Identify the lines that contain the word "render", then copy them.
— BEGIN —
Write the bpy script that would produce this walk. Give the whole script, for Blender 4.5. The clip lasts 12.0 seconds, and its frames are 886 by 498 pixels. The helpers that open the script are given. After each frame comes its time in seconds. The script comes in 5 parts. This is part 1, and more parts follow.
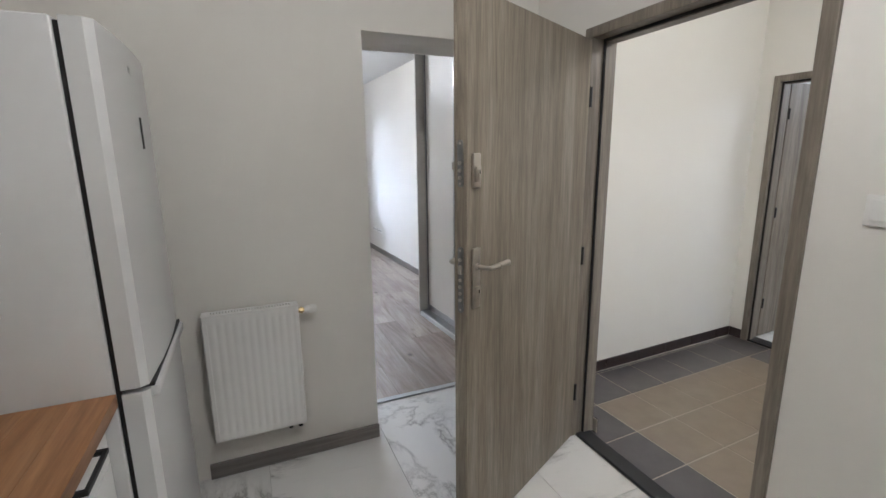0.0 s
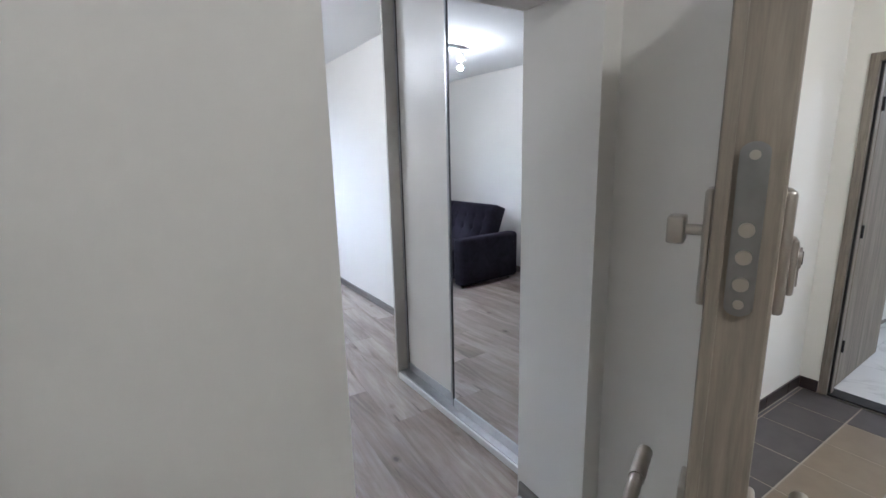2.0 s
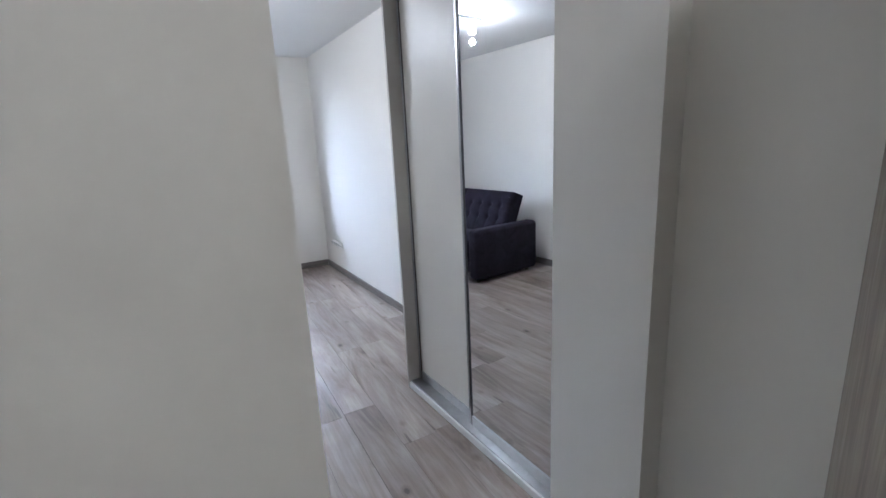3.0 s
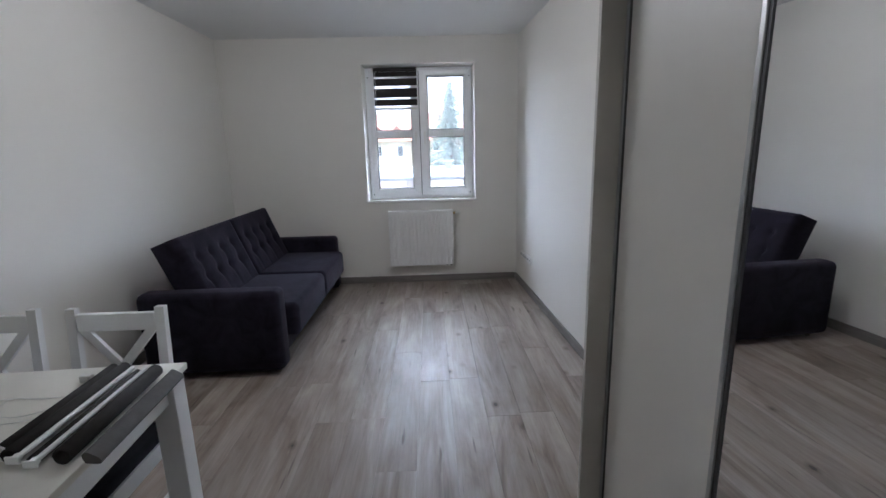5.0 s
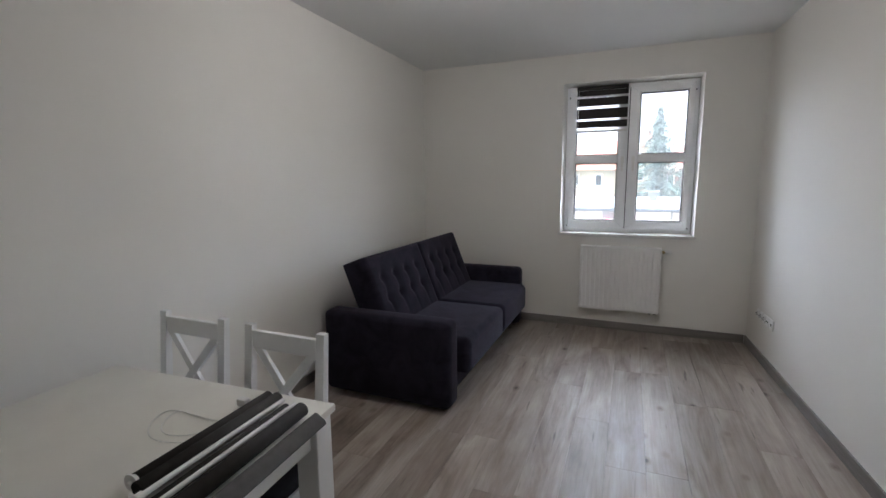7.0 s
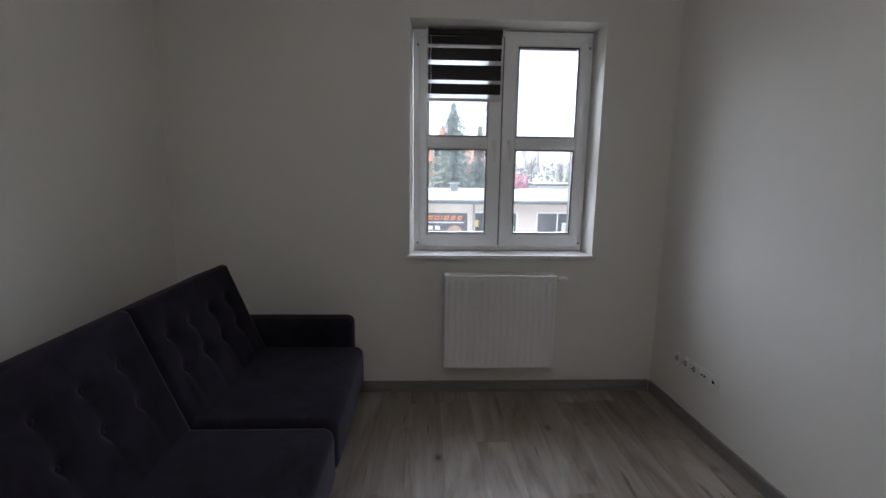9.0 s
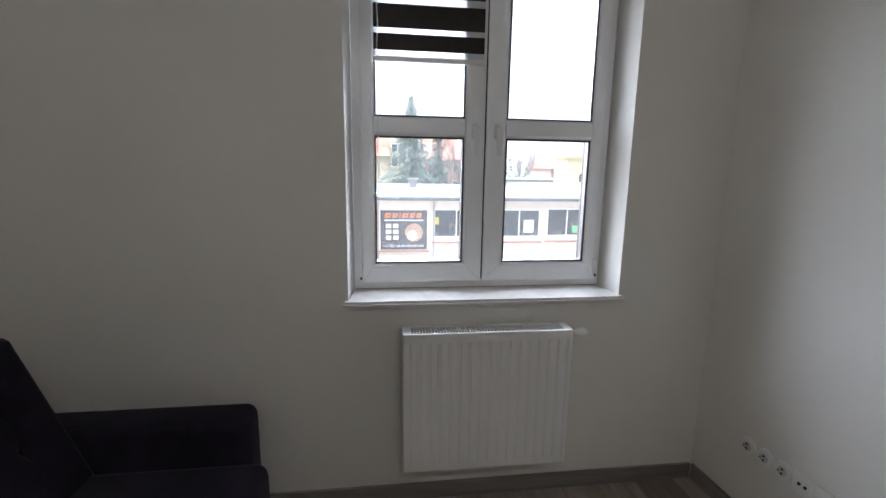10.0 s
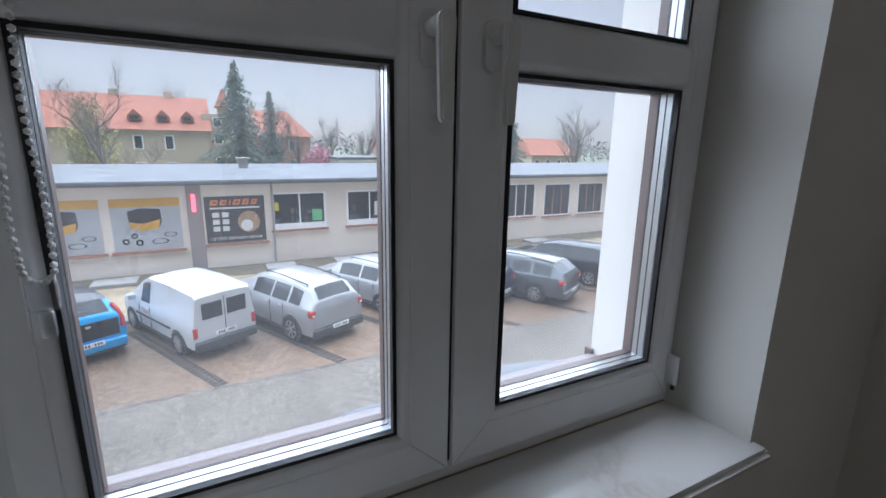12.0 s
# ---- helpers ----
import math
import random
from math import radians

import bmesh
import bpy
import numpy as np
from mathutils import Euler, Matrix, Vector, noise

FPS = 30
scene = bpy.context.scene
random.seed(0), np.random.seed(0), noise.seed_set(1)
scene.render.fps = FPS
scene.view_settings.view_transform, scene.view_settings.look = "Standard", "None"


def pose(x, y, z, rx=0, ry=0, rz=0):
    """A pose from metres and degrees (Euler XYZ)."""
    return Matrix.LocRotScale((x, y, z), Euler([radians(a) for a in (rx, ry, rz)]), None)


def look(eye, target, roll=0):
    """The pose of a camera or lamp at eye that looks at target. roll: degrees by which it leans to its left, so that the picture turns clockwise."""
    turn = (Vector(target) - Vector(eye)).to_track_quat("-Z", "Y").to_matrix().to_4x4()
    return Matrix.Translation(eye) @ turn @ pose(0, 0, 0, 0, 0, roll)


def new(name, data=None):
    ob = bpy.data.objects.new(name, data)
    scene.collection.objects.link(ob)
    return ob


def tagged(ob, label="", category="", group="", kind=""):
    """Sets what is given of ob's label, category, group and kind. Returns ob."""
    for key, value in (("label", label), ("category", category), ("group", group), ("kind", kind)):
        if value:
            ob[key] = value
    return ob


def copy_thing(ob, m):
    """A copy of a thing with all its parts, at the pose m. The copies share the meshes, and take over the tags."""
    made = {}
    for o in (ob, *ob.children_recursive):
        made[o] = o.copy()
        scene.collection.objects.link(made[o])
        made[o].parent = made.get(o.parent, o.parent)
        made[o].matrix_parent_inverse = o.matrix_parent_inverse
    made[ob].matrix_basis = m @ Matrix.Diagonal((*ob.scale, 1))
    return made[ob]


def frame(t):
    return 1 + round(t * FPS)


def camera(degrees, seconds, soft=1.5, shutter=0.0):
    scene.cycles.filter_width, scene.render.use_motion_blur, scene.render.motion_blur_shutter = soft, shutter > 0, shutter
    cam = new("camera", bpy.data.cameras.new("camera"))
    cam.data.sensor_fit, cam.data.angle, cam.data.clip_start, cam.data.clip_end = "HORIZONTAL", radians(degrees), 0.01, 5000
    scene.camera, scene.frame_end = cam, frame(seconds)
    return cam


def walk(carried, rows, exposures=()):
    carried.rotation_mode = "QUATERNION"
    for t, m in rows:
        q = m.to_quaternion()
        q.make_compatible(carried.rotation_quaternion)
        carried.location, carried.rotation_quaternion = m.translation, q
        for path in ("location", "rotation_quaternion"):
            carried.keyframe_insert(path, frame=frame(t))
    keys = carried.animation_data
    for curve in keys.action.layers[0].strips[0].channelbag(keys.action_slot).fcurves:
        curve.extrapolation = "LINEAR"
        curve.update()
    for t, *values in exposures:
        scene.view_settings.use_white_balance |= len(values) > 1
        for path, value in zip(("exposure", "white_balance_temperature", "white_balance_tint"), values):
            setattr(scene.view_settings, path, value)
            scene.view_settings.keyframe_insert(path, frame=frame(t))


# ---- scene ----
cam = camera(89.1, 12.0)
PATH = [
    (0, (0.542, 0.344, 1.52), (1.317, 2.142, 1.113), -0.6),
    (0.5, (0.598, 0.537, 1.504), (1.533, 2.263, 1.123), -0.6),
    (1, (0.662, 0.848, 1.536), (1.662, 2.543, 1.177), -0.9),
    (1.5, (0.676, 1.217, 1.55), (1.702, 2.894, 1.186), -1.0),
    (2, (0.773, 1.498, 1.563), (1.757, 3.191, 1.157), -1.3),
    (2.5, (0.877, 1.673, 1.541), (1.824, 3.377, 1.094), -1.8),
    (2.7, (0.894, 1.71, 1.553), (1.839, 3.414, 1.099), -2.4),
    (4.3, (1.401, 2.46, 1.477), (1.942, 4.321, 0.984), -1.8),
    (4.5, (1.418, 2.532, 1.477), (1.839, 4.427, 0.995), -1.4),
    (5, (1.439, 2.765, 1.482), (1.485, 4.718, 1.051), -1.5),
    (5.5, (1.416, 2.906, 1.491), (1.085, 4.843, 1.12), -1.5),
    (6, (1.421, 2.994, 1.496), (0.774, 4.862, 1.189), -1.6),
    (6.5, (1.393, 3.03, 1.493), (0.544, 4.82, 1.221), -1.4),
    (7, (1.382, 3.175, 1.46), (0.625, 5.002, 1.163), -0.5),
    (7.5, (1.218, 3.549, 1.449), (0.688, 5.453, 1.143), -0.3),
    (7.7, (1.152, 3.691, 1.457), (0.715, 5.619, 1.151), -0.2),
    (9.3, (0.829, 5.233, 1.493), (0.969, 7.198, 1.143), 0.9),
    (9.5, (0.865, 5.435, 1.509), (1.032, 7.396, 1.154), 1.0),
    (10, (0.895, 5.953, 1.497), (1.153, 7.903, 1.137), 0.9),
    (10.5, (0.961, 6.438, 1.505), (1.285, 8.375, 1.126), 0.7),
    (11, (1.067, 6.846, 1.5), (1.444, 8.774, 1.123), 0.6),
    (11.5, (1.058, 7.127, 1.502), (1.612, 9.006, 1.099), 0.7),
    (12, (1.018, 7.362, 1.513), (1.913, 9.095, 1.068), 0.9),
]
EXPOSURE = [(t, e, k, 13) for t, e, k in ((0, 4.5, 5450), (1.5, 4.58, 5300), (2.7, 4.5, 5150), (4.3, 3.62, 5250), (5.5, 3.38, 5600), (7.7, 3.20, 5850), (9.3, 2.36, 5850), (10, 2.82, 5900), (10.5, 2.42, 5750), (11, 1.88, 5550), (11.5, 1.66, 5500), (12, 1.36, 5700))]
walk(cam, [(t, look(eye, target, roll)) for t, eye, target, roll in PATH], EXPOSURE)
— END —
PROBLEM SOLUTION
scene.render.fps = FPS
    scene.cycles.filter_width, scene.render.use_motion_blur, scene.render.motion_blur_shutter = soft, shutter > 0, shutter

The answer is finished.